Universal Dimensions of Social Cognition:
Why Warmth and Competence Matter to Social Work
November 18, 2009
6:15 - 7:45pm
Columbia University School of Social Work
1255 Amsterdam Avenue, Room CO6
New York, NY 10027
RSVP
Presentation
Social cognition reflects social evolutionary pressures. In encountering others, social beings need to know, immediately, whether the “other” is friend or foe (that is, intends good or ill) and, next, whether the “other” can enact those intentions (that is, capability). New data from various labs confirm these two universal dimensions of social cognition: warmth and competence. Our own data range from new cultural comparisons to surveys to lab experiments to neuro-imaging; all converge on the utility of these two dimensions.

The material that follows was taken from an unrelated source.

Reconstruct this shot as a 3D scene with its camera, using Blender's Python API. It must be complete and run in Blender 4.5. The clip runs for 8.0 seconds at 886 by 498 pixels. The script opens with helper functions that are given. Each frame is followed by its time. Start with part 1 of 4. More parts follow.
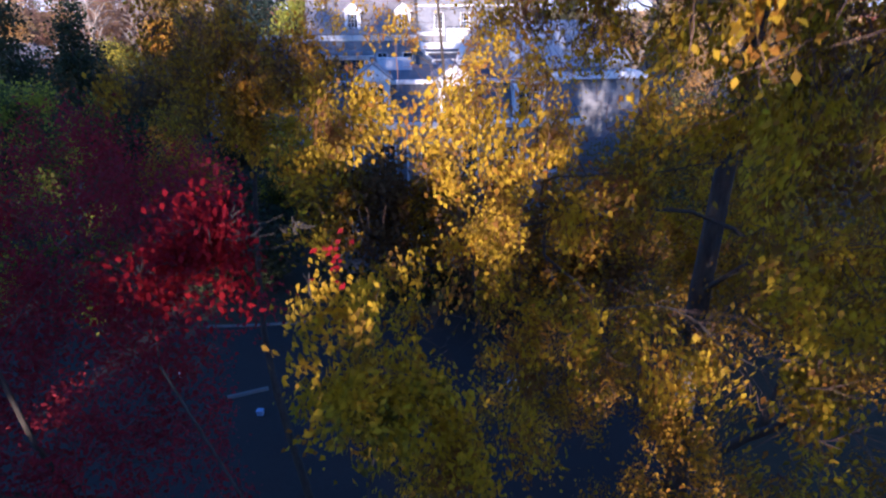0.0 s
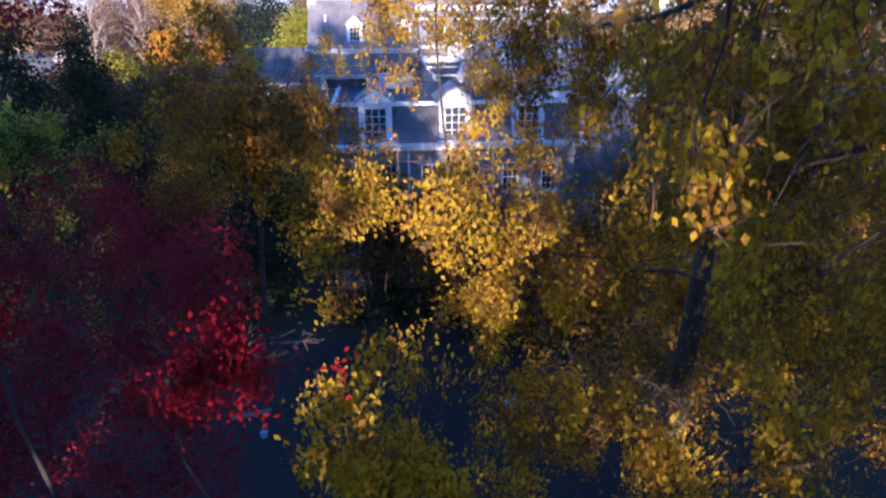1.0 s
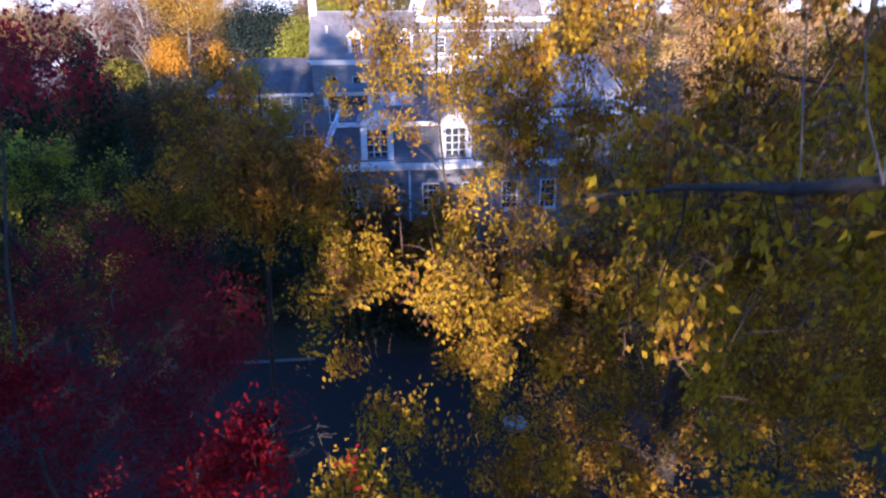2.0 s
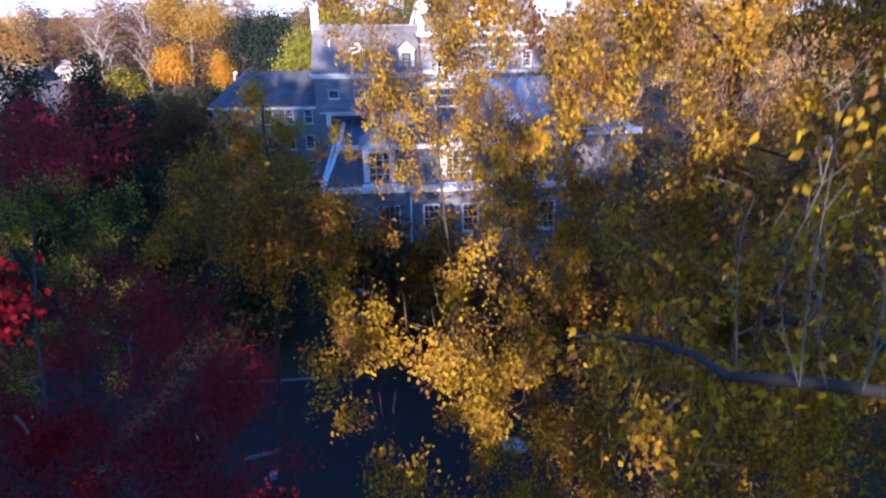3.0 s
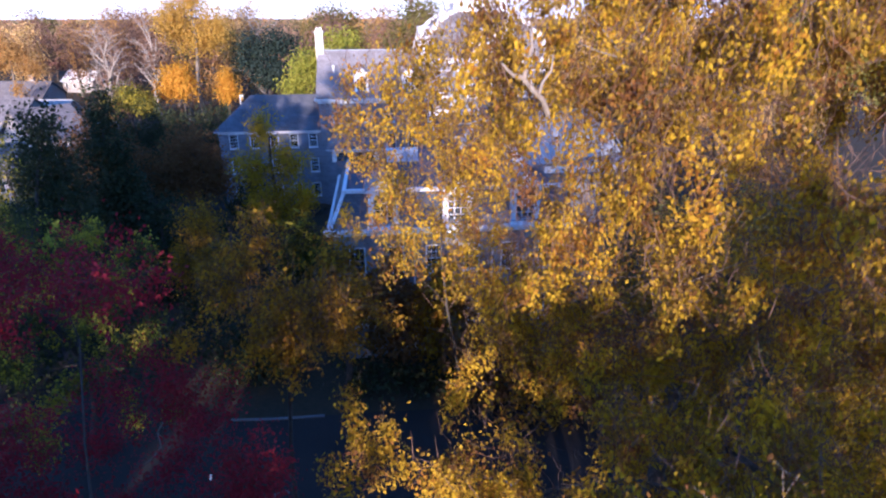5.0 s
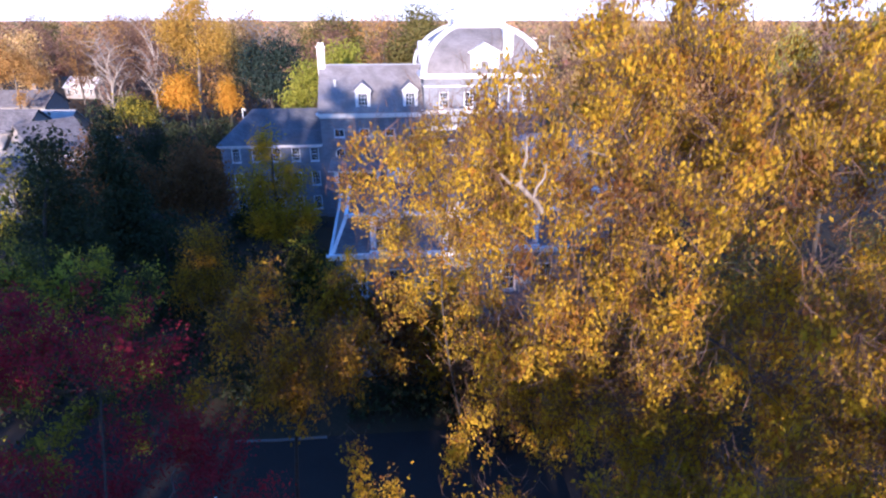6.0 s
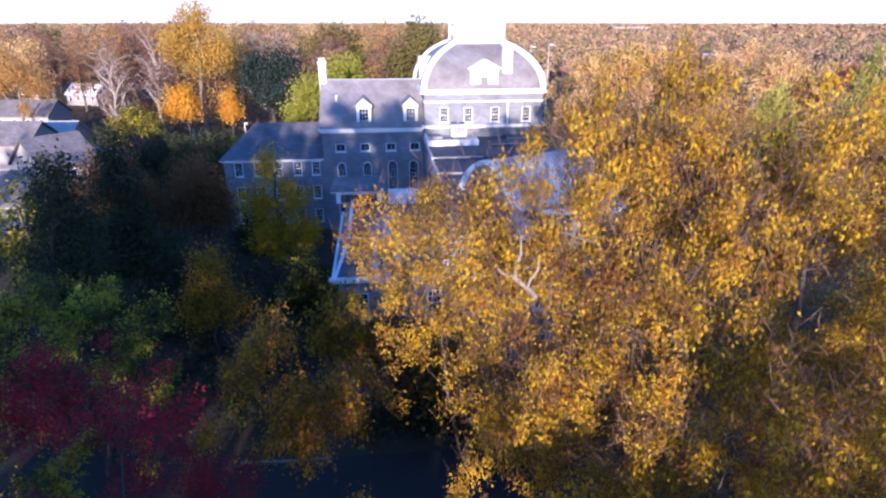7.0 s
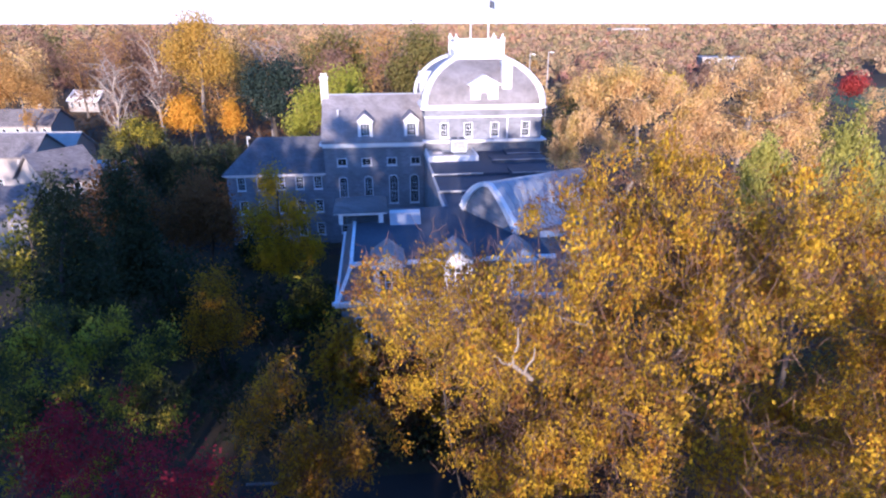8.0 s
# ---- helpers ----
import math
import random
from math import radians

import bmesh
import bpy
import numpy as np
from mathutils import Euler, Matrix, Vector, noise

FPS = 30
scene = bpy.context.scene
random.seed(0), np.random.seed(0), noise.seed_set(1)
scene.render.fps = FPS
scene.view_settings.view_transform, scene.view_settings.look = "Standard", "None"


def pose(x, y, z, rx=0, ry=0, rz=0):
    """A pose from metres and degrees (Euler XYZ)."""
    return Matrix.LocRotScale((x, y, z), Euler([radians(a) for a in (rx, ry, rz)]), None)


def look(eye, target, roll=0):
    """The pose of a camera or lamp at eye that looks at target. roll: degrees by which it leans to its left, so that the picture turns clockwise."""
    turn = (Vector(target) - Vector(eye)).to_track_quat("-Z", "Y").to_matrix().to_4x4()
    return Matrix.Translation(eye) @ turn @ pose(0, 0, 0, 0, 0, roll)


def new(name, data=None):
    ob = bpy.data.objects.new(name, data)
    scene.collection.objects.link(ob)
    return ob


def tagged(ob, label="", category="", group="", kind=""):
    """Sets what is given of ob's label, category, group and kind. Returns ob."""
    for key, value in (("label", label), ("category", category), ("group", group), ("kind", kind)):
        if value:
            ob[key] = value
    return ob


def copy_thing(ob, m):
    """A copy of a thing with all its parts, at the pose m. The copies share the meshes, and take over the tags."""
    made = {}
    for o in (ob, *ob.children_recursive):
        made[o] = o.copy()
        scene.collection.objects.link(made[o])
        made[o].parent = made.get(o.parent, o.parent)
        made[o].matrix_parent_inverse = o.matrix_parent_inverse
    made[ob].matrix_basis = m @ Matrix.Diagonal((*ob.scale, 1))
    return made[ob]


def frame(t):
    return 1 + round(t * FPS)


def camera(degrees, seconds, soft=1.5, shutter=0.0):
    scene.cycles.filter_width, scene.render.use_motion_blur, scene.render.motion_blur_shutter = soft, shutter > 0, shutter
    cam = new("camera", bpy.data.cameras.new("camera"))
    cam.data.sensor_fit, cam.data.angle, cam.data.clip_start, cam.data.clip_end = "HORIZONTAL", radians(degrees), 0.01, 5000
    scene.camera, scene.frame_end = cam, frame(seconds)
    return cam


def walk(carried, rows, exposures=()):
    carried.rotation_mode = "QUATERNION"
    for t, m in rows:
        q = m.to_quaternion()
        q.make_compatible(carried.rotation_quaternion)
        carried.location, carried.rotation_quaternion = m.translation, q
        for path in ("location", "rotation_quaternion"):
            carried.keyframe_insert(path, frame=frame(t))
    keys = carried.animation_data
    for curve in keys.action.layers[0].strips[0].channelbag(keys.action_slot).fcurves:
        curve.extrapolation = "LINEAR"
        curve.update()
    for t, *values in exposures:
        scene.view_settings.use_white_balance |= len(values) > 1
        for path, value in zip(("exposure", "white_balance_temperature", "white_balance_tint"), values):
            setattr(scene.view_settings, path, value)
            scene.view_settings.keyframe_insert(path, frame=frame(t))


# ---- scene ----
cam = camera(74.0, 8.0, soft=2.25, shutter=0.45)
PATH = [
    (0, (0.020, 2.100, 16.212), (0.012, 3.954, 15.462), -0.2),
    (0.5, (0.052, 2.035, 16.796), (0.043, 3.891, 16.050), -0.2),
    (1, (0.080, 1.960, 17.390), (0.067, 3.817, 16.647), -0.2),
    (1.5, (0.088, 1.872, 18.010), (0.074, 3.729, 17.265), -0.2),
    (3, (0.085, 1.520, 20.026), (0.069, 3.380, 19.290), -0.15),
    (3.5, (0.110, 1.435, 20.722), (0.091, 3.294, 19.985), -0.15),
    (4, (0.112, 1.348, 21.414), (0.094, 3.208, 20.681), -0.1),
    (4.5, (0.092, 1.267, 22.139), (0.073, 3.128, 21.407), -0.1),
    (5, (0.080, 1.187, 22.912), (0.058, 3.048, 22.180), -0.1),
    (6.5, (0.040, 0.898, 25.398), (0.019, 2.763, 24.674), -0.0),
    (7, (0.030, 0.770, 26.256), (0.009, 2.635, 25.534), 0.0),
    (7.5, (-0.004, 0.660, 27.176), (-0.025, 2.525, 26.454), 0.0),
    (8, (-0.026, 0.579, 28.152), (-0.047, 2.444, 27.431), -0.05),
]
walk(cam, [(t, look(eye, target, roll)) for t, eye, target, roll in PATH], exposures=[(0, 1.26, 4740, 30), (8, 1.28, 4740, 30)])

# ---------------------------------------------------------------- light
SUN_UP, SUN_SIDE = 9.5, -2.0      # degrees above the horizon, degrees off the line behind the camera
world = bpy.data.worlds.new("sky")
scene.world = world
world.use_nodes = True
wn = world.node_tree.nodes
sky = wn.new("ShaderNodeTexSky")
sky.sky_type, sky.sun_disc = "NISHITA", False
sky.sun_elevation, sky.sun_rotation = radians(SUN_UP), radians(180 - SUN_SIDE)
sky.air_density, sky.dust_density, sky.ozone_density = 1.0, 0.4, 4.2
world.node_tree.links.new(sky.outputs[0], wn["Background"].inputs[0])
wn["Background"].inputs[1].default_value = 0.15
sun_data = bpy.data.lights.new("sun", "SUN")
sun_data.energy, sun_data.angle, sun_data.color = 5.0, radians(0.6), (1.0, 0.73, 0.43)
sun = new("sun", sun_data)
to_sun = Vector((math.sin(radians(SUN_SIDE)) * math.cos(radians(SUN_UP)), -math.cos(radians(SUN_SIDE)) * math.cos(radians(SUN_UP)), math.sin(radians(SUN_UP))))
sun.matrix_world = Matrix.Translation(to_sun * 200) @ to_sun.to_track_quat("Z", "Y").to_matrix().to_4x4()


# ---------------------------------------------------------------- materials
def nodes_of(name):
    m = bpy.data.materials.new(name)
    m.use_nodes = True
    return m, m.node_tree.nodes, m.node_tree.links, m.node_tree.nodes["Principled BSDF"]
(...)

Promoting survival, inferences about warmth and competence depend on social structure (respectively, competition and status). People perceived as warm and competent elicit uniformly positive emotions and behavior, whereas those perceived as lacking warmth and competence elicit uniform negativity. People classified as high on one dimension and low on the other elicit predictable, ambivalent affective and behavioral reactions. Warmth and competence help explain impressions of social classes, new immigrant groups, and your next-door neighbor.
About the Presenter
Susan T. Fiske is Eugene Higgins Professor of Psychology, Princeton University (PhD., Harvard University; honorary doctorates, Université Catholique de Louvain-la-Neuve, Belgium; Universiteit Leiden, Netherlands). She investigates cognitive stereotypes and emotional prejudices at cultural, interpersonal, and neural levels. The U.S. Supreme Court cited her gender-bias testimony, and she testified before President Clinton’s Race Initiative Advisory Board. Editor of Annual Review of Psychology and Handbook of Social Psychology, she wrote Social Beings: Core Motives in Social Psychology and Social Cognition. She has recently won a Guggenheim, the American Psychological Association’s Distinguished Scientific Contribution Award, and the Association for Psychological Science William James Award. She has been elected President of Association for Psychological Science, President of the Foundation for the Advancement of Behavioral and Brain Sciences, and Fellow of the American Academy of Arts and Sciences.